Black man wins a racial profiling case in Laval
MONTREAL — A Laval police officer racially profiled a Black man during a stop at a gas station in 2017 and violated the ethics code by shoving him and deleting the man’s cellphone recording of the interaction, Quebec’s police ethics committee has ruled.
In a blistering decision released last week, the panel chastised officer Michael Boutin for knocking the man’s Samsung phone out of his hand and then getting him to unlock it so that he could erase the footage.
“The gas station footage saved me because the footage I originally had, he deleted it. So that leaves me with nothing, which is terrifying,” he said.

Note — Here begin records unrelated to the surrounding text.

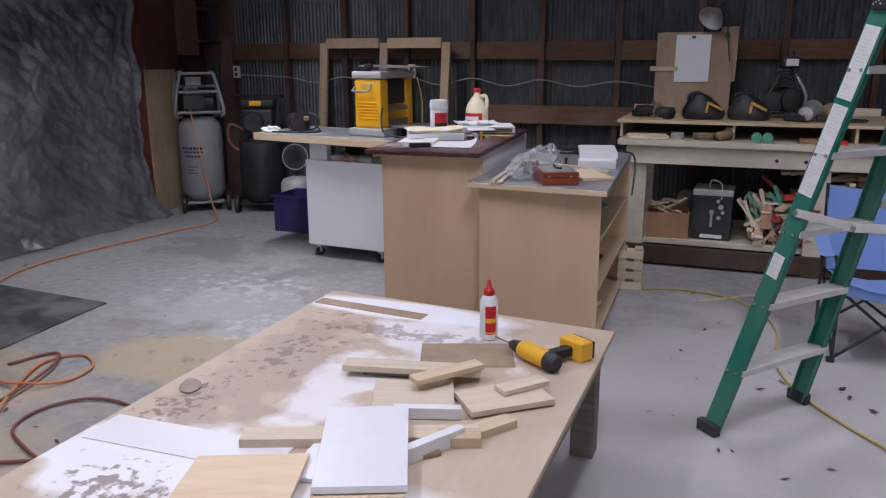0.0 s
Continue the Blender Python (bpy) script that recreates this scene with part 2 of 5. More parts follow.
def patch_nodes(m, spots):
    """Blotches of dust, paint or another tone with ragged rims over a material: (centre x, y, radius x, y, colour,
    strength, raggedness, scale, cut).
    """
    t = m.node_tree
    N, L = t.nodes, t.links
    p = N["Principled BSDF"]
    co = N.new("ShaderNodeTexCoord")
    out = p.inputs["Base Color"].links[0].from_socket
    for cx, cy, rx, ry, col, k, rag, sc, cut in spots:
        mp = N.new("ShaderNodeMapping")
        mp.inputs["Location"].default_value = (-cx / rx, -cy / ry, 0)
        mp.inputs["Scale"].default_value = (1 / rx, 1 / ry, 0)
        L.new(co.outputs["Object"], mp.inputs[0])
        ln = N.new("ShaderNodeVectorMath")
        ln.operation = "LENGTH"
        L.new(mp.outputs[0], ln.inputs[0])
        ns = N.new("ShaderNodeTexNoise")
        ns.inputs["Scale"].default_value, ns.inputs["Detail"].default_value = sc, 6
        L.new(co.outputs["Object"], ns.inputs["Vector"])
        ma = N.new("ShaderNodeMath")
        ma.operation = "MULTIPLY_ADD"
        L.new(ns.outputs["Fac"], ma.inputs[0])
        ma.inputs[1].default_value = rag
        L.new(ln.outputs["Value"], ma.inputs[2])
        mr = N.new("ShaderNodeMapRange")
        mr.inputs["From Min"].default_value, mr.inputs["From Max"].default_value = cut + rag / 2 + 0.12, cut + rag / 2 - 0.12
        mr.inputs["To Max"].default_value = k
        L.new(ma.outputs[0], mr.inputs["Value"])
        mx = N.new("ShaderNodeMix")
        mx.data_type = "RGBA"
        mx.inputs[7].default_value = (*col, 1)
        L.new(mr.outputs[0], mx.inputs[0])
        L.new(out, mx.inputs[6])
        out = mx.outputs[2]
    L.new(out, p.inputs["Base Color"])


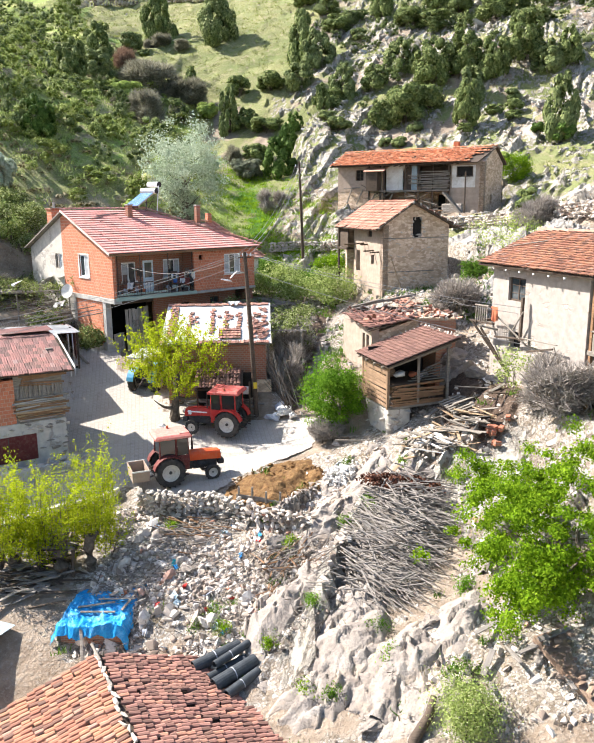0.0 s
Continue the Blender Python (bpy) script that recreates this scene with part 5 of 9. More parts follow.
# ---- sheds and outbuildings ----
def hay_shed():
    # x from the near left eave corner to the right, y away
    h = thing("plank_shed", "wooden plank shed on a stone base with brown tiled lean-to roof", "shed", pose(4.02, 32.85, 4.4, 0, 0, 18.9) @ Matrix.Diagonal((0.94, 0.99, 0.94, 1)))
    r = np.random.default_rng(16)
    part("stone_base", Geo().box(0.3, 1.55, 0.26, 3.05, -1.6, 1.15, 0.06), M_MASONRY_W, h)
    for i in range(70):
        a, z = r.uniform(0.2, 1.6), r.uniform(-1.3, 1.05)
        front = i % 3
        q = (a, 0.24, z) if front == 0 else (0.28, r.uniform(0.3, 3.0), z) if front == 1 else (r.uniform(0.1, 1.9), r.uniform(-0.4, 0.2), r.uniform(-1.5, -0.6))
        part("base_stone", Geo().put(STONE_PROTO[i % 8], pose(*q, r.normal(0, 15), r.normal(0, 15), r.normal(0, 30)) @ Matrix.Diagonal((r.uniform(0.14, 0.26), 0.14, r.uniform(0.09, 0.16), 1))), M_STONE, h)
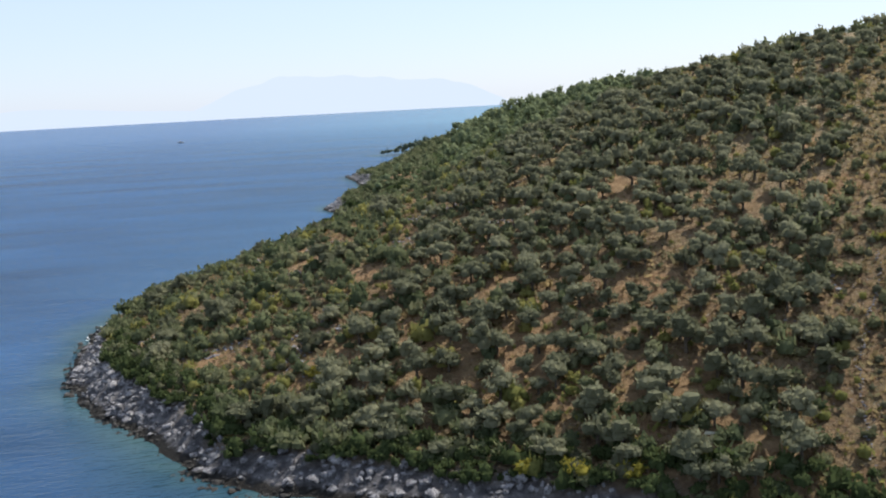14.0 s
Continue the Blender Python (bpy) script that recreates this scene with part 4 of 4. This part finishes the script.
# ---- a white sheet caught in the hedge ----
white_m = Mat("white_sheet", 0.7, 0.2)
white_m.colour(white_m.ramp(white_m.noise(2.0, 3), [(0.3, (0.68, 0.68, 0.66)), (0.7, (0.85, 0.85, 0.83))]))
cx, cy = (a.ravel() for a in np.meshgrid(np.linspace(-0.6, 0.6, 9), np.linspace(-0.45, 0.45, 7)))
cz = 0.2 * ripples(cx + 5, cy + 5, 0.5, 71) - 0.35 * cy
tarp = new("white_tarp", fill_mesh("white_tarp", np.stack([cx, cy, cz], 1), sheet(9, 7), 4, (), True))
tarp.data.materials.append(white_m.m)
tz, _ = land([-191.5], [182.6])
tarp.matrix_basis = pose(-191.5, 182.6, float(tz[0]) + 2.3, -20, 10, 25)
tagged(tarp, "crumpled white sheet lying on the hedge", "tarp")

# ---- a far boat, foam at the rocks, islands on the horizon ----
def motor_boat(x, y, turn):
    ob = new("motor_boat")
    ob.matrix_basis = pose(x, y, 0, 0, 0, turn)
    bm = bmesh.new()
    ring = []
    for px, half in ((-5, 1.5), (-2, 1.7), (2, 1.5), (5.5, 0.1)):
        ring.append([bm.verts.new((px, s * half * f, z)) for s, f, z in ((-1, 0.6, -0.3), (-1, 1, 1.1), (1, 1, 1.1), (1, 0.6, -0.3))])
    for a, b in zip(ring, ring[1:]):
        for k in range(3):
            bm.faces.new((a[k], a[k + 1], b[k + 1], b[k]))
    bm.faces.new(ring[0])
    me = bpy.data.meshes.new("boat_hull")
    bm.to_mesh(me)
    bm.free()
    me.materials.append(DECK)
    part("hull", me, ob)
    part("cabin", box_mesh("boat_cabin", (3.4, 2.2, 1.5), DECK, 0.25), ob).location = (-0.6, 0, 1.8)
    tagged(ob, "small white motor boat out on the open sea", "boat")


motor_boat(-963.5, 1475.5, 20)

foam_m = Mat("sea_foam", 0.8, 0.2)
foam_m.colour(foam_m.ramp(foam_m.noise(2.5, 4), [(0.35, (0.55, 0.58, 0.58)), (0.65, (0.85, 0.87, 0.87))]))
ax, ay = scatter(-335, -250, 255, 480, 0.75, 44, 0.5)
ad = inland(ax, ay) + 1.6 * ripples(ax, ay, 7, 3) + 1.2 * ripples(ax, ay, 19, 4)
ak = (ad > -0.8) & (ad < 0.0) & (ripples(ax, ay, 5, 72) > -0.3)
rng_f = np.random.default_rng(45)
af = np.stack([ax[ak], ay[ak], np.full(ak.sum(), 0.03), rng_f.uniform(0, 6.28, ak.sum()), rng_f.uniform(0.15, 0.45, ak.sum()), np.ones(ak.sum()), rng_f.random(ak.sum())], 1)


def foam_shape(rng):
    a = np.arange(7) * 2 * np.pi / 7
    r = rng.uniform(0.5, 1.0, 7)
    v = np.concatenate([[(0, 0, 0.05)], np.stack([r * np.cos(a), 0.6 * r * np.sin(a), 0 * a], 1)])
    return v, np.array([(0, k + 1, (k + 1) % 7 + 1) for k in range(7)])


stuff("shore_foam", [("foam", merged("foam", [foam_shape(rng_f) for _ in range(5)], af, foam_m.m))], "white foam washing along the rocks", "foam")


def island_line(turn0, turn1, high, seed, label):
    """A pale silhouette of far mountains on the horizon."""
    a = np.radians(np.linspace(turn0, turn1, 90))
    f = np.linspace(0, 1, 90)
    top = high * np.sin(np.pi * f) ** 0.6 * (0.72 + 0.28 * ripples(f * 10, f * 0, 2.2, seed, 4))
    x, y = -200 + 4860 * np.sin(a), 150 + 4860 * np.cos(a)
    v = np.concatenate([np.stack([x, y, 0 * x - 2], 1), np.stack([x, y, top], 1)])
    k = np.arange(89)
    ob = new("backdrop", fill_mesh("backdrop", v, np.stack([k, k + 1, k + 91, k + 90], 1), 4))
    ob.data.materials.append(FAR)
    tagged(ob, label, "backdrop", kind="structure")


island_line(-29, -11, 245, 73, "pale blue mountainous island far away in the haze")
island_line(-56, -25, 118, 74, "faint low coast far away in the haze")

The officer handed Content a $127 traffic ticket after the 2017 encounter. Not only did he contest the ticket — and win — he also filed complaints with the Quebec Human Rights Tribunal, the Quebec Human Rights and Youth Rights Commission, and the province’s Police Ethics Committee over his treatment four years ago.
While his case is still before the tribunal, he already won the case with the human rights commission in October 2020 and was awarded $24,000 in damages.
OFFICER GUILTY OF SIX ETHICS CODE VIOLATIONS
In a second victory, the police ethics committee said in its Nov. 18 decision that it upheld six of the 12 violations against Boutin.